*AIM OF THE EXERCISE*
Each line from the top of the listing through the one holding "mat, car, label)" should be restated word for word, with nothing added and no pictures.

— Begin SOURCE EXCERPT —

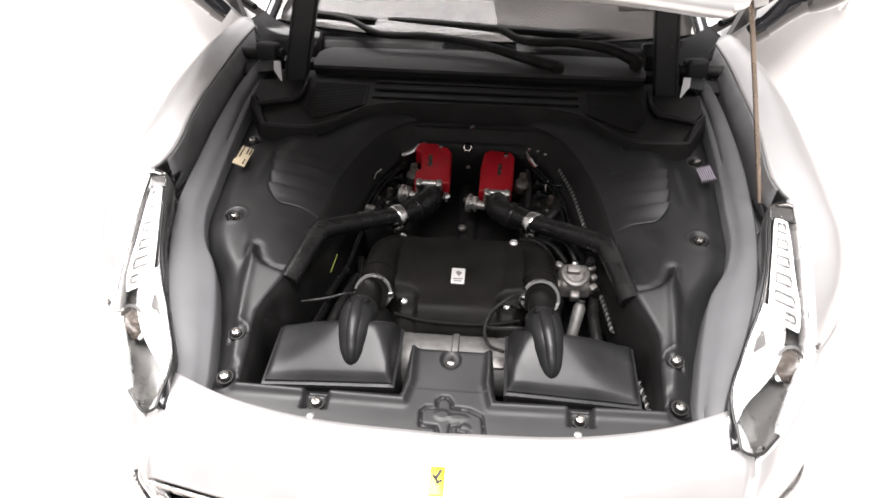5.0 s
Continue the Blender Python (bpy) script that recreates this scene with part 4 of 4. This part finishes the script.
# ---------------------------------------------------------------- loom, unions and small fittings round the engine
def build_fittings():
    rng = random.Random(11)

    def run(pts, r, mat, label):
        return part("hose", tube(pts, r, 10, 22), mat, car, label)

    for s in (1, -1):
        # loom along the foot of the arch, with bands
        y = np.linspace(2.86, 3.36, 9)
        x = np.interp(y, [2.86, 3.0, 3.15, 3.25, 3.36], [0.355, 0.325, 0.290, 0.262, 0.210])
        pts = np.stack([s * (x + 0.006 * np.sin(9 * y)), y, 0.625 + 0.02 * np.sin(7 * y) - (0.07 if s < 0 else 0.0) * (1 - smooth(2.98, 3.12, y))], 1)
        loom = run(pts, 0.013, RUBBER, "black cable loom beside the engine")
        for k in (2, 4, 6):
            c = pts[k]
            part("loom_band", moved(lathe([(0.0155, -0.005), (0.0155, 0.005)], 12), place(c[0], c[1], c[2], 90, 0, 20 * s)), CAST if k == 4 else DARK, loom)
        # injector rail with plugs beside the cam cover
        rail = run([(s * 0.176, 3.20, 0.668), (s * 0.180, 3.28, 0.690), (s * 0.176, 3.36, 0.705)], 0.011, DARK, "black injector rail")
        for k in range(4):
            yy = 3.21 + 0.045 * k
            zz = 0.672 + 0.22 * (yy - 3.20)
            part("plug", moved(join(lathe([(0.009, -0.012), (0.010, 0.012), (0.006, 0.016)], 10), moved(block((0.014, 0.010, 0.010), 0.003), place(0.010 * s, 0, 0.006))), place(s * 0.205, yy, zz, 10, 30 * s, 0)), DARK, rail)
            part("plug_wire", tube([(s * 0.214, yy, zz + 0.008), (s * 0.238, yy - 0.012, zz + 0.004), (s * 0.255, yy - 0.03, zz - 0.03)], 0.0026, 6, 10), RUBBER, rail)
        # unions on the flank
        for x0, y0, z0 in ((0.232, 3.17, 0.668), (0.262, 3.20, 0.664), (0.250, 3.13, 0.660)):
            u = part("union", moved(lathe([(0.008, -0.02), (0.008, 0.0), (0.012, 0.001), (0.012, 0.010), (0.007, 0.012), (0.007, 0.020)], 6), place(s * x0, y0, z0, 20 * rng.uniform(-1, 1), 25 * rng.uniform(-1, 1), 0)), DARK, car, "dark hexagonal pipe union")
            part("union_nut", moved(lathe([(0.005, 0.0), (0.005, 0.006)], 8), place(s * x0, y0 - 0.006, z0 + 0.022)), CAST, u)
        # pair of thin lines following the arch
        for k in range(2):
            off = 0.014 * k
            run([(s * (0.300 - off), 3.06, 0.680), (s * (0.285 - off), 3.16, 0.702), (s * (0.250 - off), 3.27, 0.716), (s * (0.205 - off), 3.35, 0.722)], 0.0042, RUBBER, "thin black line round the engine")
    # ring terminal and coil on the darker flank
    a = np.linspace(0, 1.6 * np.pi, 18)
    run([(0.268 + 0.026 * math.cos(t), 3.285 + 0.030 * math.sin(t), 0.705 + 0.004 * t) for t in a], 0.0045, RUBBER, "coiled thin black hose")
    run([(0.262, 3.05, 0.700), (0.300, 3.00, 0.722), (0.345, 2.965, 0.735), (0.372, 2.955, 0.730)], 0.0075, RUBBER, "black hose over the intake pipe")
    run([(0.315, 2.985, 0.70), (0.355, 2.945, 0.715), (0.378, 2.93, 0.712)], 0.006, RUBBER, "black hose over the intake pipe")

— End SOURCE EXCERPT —

*TASK ANSWER*
5.0 s
Continue the Blender Python (bpy) script that recreates this scene with part 4 of 4. This part finishes the script.
# ---------------------------------------------------------------- loom, unions and small fittings round the engine
def build_fittings():
    rng = random.Random(11)

    def run(pts, r, mat, label):
        return part("hose", tube(pts, r, 10, 22), mat, car, label)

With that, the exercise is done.